I knew all those artists. Willie Dunn was very well-known. [In 1972 Dunn would co-direct The Other Side of the Ledger with Martin Defalco and write the music for Defalco’s 1975 feature, Cold Journey.] I remember how extraordinary Mariposa was, Obomsawin says. One year, Estelle Klein [the festival’s artistic director], said to me You know Alanis, we’re gong to have a mouth harp workshop, and I was wondering if you’ve got anyone.” I said yes, one of my guests is a very elderly Inuit woman who plays.” She said, “Do you think we could put her in with our performers?” It was phenomenal. As soon as she started to play, the atmosphere changed completely. It was like we were in the Arctic—the sound of the birds and everything. People started to shout. We had a marvellous audience, thousands of people listening to her. She’s in my film Amisk [1977].

Kway kway, good evening, bonsoir tout le monde

It’s 2:30 a.m. Plates have been emptied, glasses drained, and Obomsawin is exhausted. Anyone who knows her knows that she is a sparkplug. Exhaustion does not come often. As the evening draws to a close, those of us still here gather around her. Our plane leaves tomorrow in the early afternoon.

A sentence I heard earlier has been swirling around in my mind. It perfectly captures the career of a woman who started off touring schools, residential schools, and prisons, to visit, in her words, “her relatives” (who made up—and continued to make up—an absurdly high proportion of those incarcerated): “I never tried to lean on guilt or call anyone a liar.

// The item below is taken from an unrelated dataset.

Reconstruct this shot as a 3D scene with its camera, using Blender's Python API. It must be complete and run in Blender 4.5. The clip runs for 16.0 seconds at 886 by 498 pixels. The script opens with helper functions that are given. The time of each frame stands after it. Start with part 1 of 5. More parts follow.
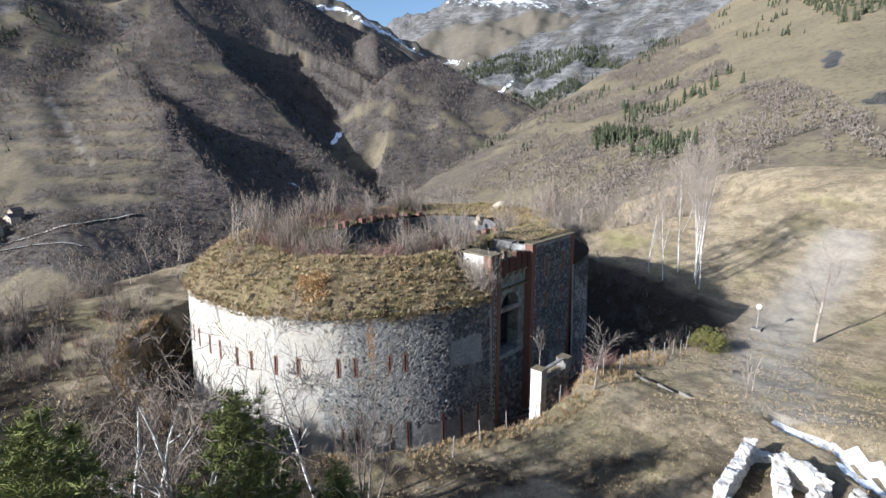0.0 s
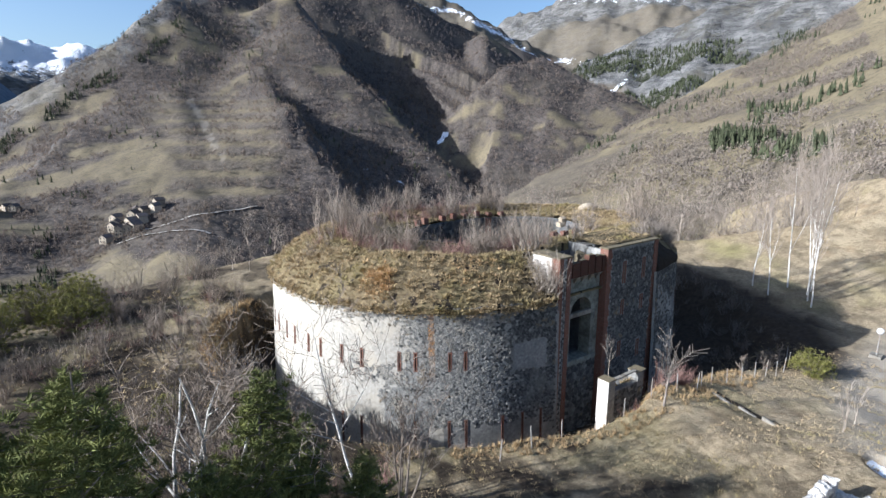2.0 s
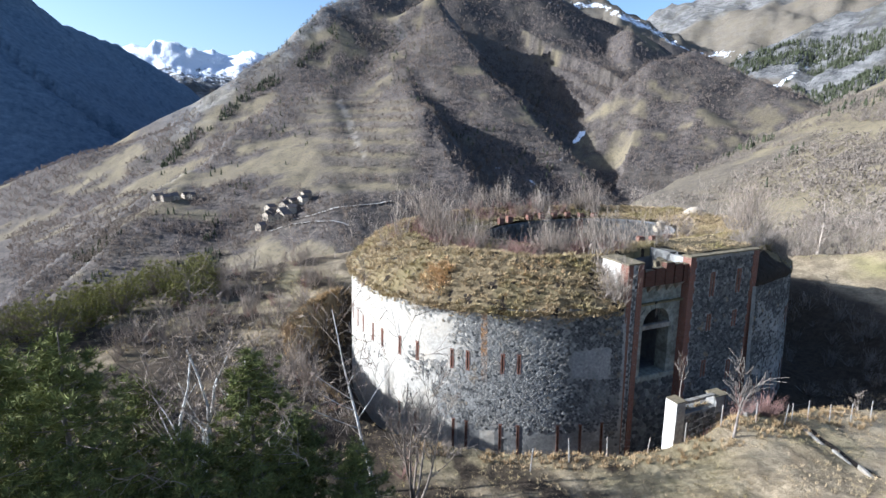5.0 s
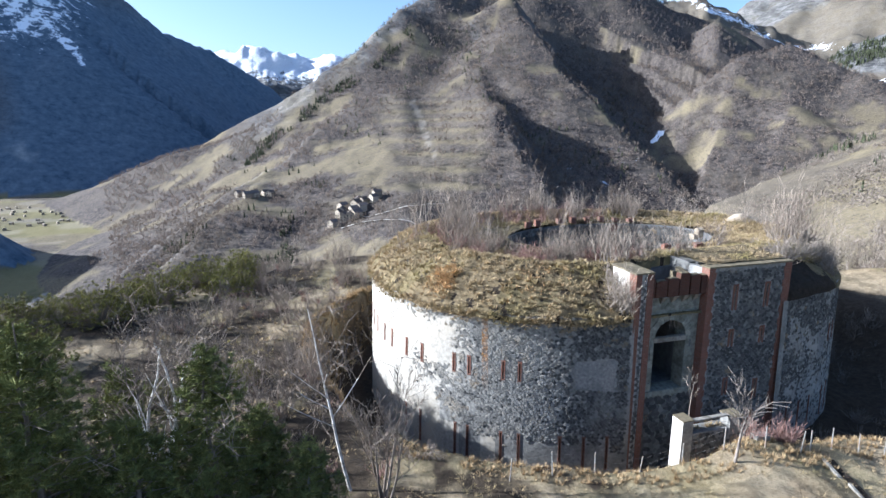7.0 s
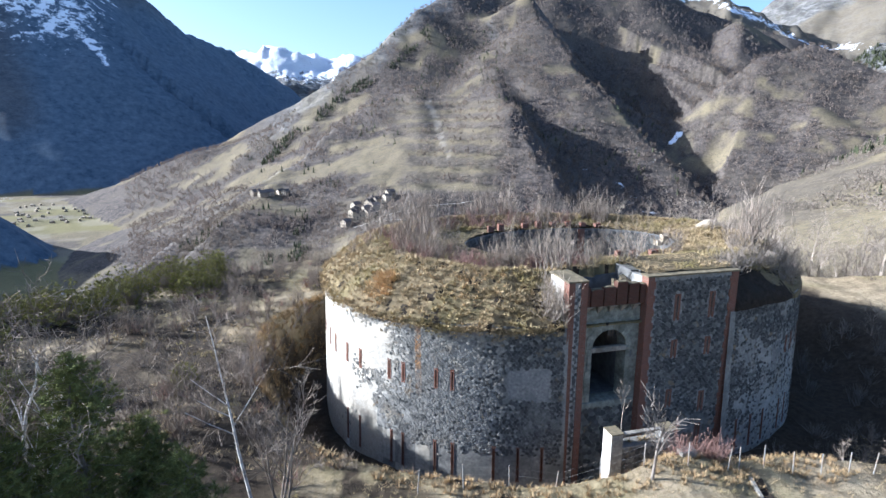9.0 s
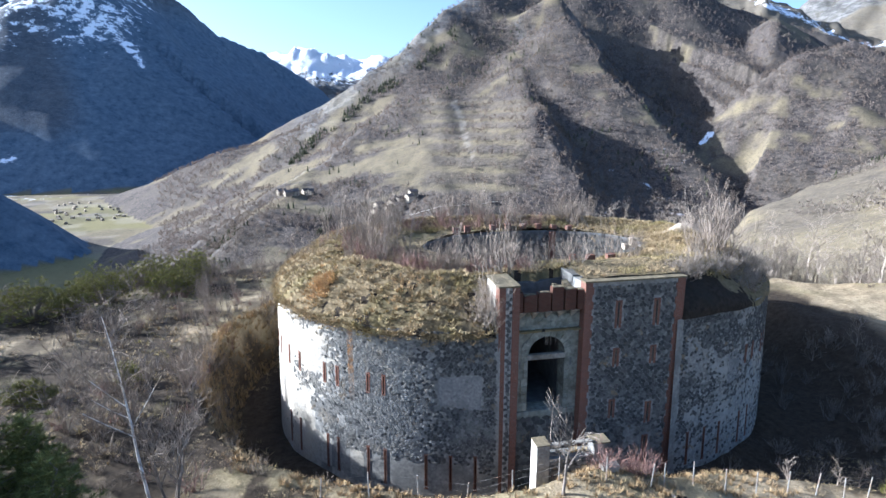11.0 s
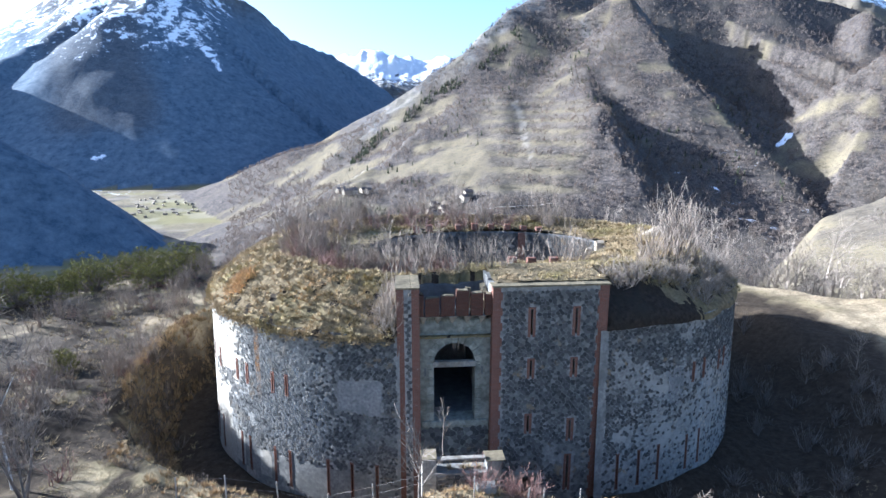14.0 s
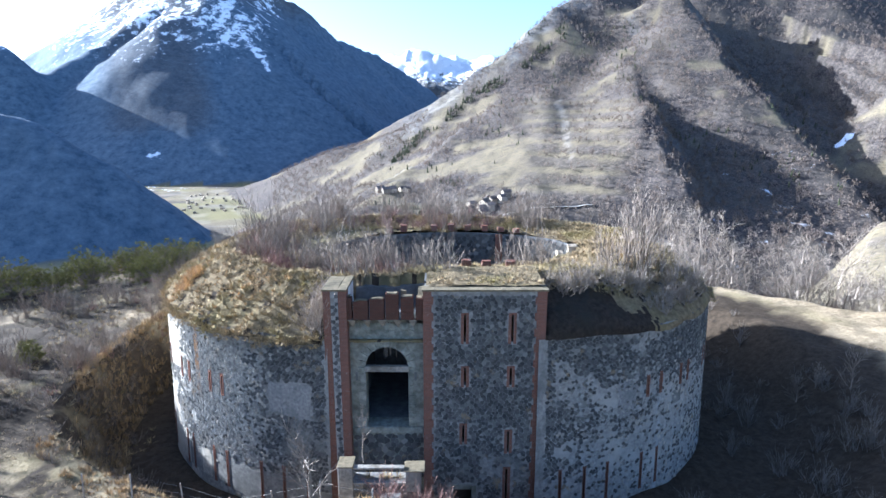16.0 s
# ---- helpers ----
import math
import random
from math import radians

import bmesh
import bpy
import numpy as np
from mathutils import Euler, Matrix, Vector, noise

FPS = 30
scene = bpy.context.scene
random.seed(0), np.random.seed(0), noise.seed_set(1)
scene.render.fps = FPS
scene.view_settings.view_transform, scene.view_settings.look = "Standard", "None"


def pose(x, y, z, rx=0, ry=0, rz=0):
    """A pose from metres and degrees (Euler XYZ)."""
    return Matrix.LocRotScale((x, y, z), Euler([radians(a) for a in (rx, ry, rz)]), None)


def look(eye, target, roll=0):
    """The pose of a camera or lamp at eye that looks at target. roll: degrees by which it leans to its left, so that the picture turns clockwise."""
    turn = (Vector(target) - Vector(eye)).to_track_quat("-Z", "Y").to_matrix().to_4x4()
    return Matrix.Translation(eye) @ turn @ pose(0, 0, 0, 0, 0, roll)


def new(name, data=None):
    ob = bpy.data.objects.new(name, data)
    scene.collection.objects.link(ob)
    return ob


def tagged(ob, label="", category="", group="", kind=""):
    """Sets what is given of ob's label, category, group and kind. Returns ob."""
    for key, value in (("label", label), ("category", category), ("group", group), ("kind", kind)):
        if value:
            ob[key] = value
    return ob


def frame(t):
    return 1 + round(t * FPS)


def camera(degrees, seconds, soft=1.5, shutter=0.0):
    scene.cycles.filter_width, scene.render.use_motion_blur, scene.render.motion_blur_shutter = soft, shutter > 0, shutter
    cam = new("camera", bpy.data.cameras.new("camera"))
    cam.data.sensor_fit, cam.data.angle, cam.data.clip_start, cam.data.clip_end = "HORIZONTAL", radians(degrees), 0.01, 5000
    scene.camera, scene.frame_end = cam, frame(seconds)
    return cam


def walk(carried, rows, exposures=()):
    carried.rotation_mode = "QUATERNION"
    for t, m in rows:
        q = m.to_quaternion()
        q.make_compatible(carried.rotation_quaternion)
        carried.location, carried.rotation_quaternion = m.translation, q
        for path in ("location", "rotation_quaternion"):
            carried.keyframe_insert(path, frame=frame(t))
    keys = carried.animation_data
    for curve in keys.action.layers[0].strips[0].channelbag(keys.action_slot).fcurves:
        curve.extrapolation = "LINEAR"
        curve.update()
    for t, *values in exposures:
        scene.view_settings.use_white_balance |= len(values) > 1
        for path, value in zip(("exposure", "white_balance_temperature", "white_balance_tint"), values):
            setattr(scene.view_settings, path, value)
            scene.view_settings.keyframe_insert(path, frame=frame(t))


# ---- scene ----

Instead, I insisted on another version of history.”

That may just be what she succeeded in doing tonight, opening her performance with a trilingual greeting. “Kway kway, good evening, bonsoir tout le monde.” In her introduction she explained that the territory of the Wabanaki people once covered all of New England, the Maritimes, and parts of Quebec. Then, the English, the French, and the Dutch arrived.

This brings to mind one of the key themes running through her films: relearning and reclaiming a sense of pride requires the efforts of guides who see the critical importance of human dignity. Obomsawin is one of these people.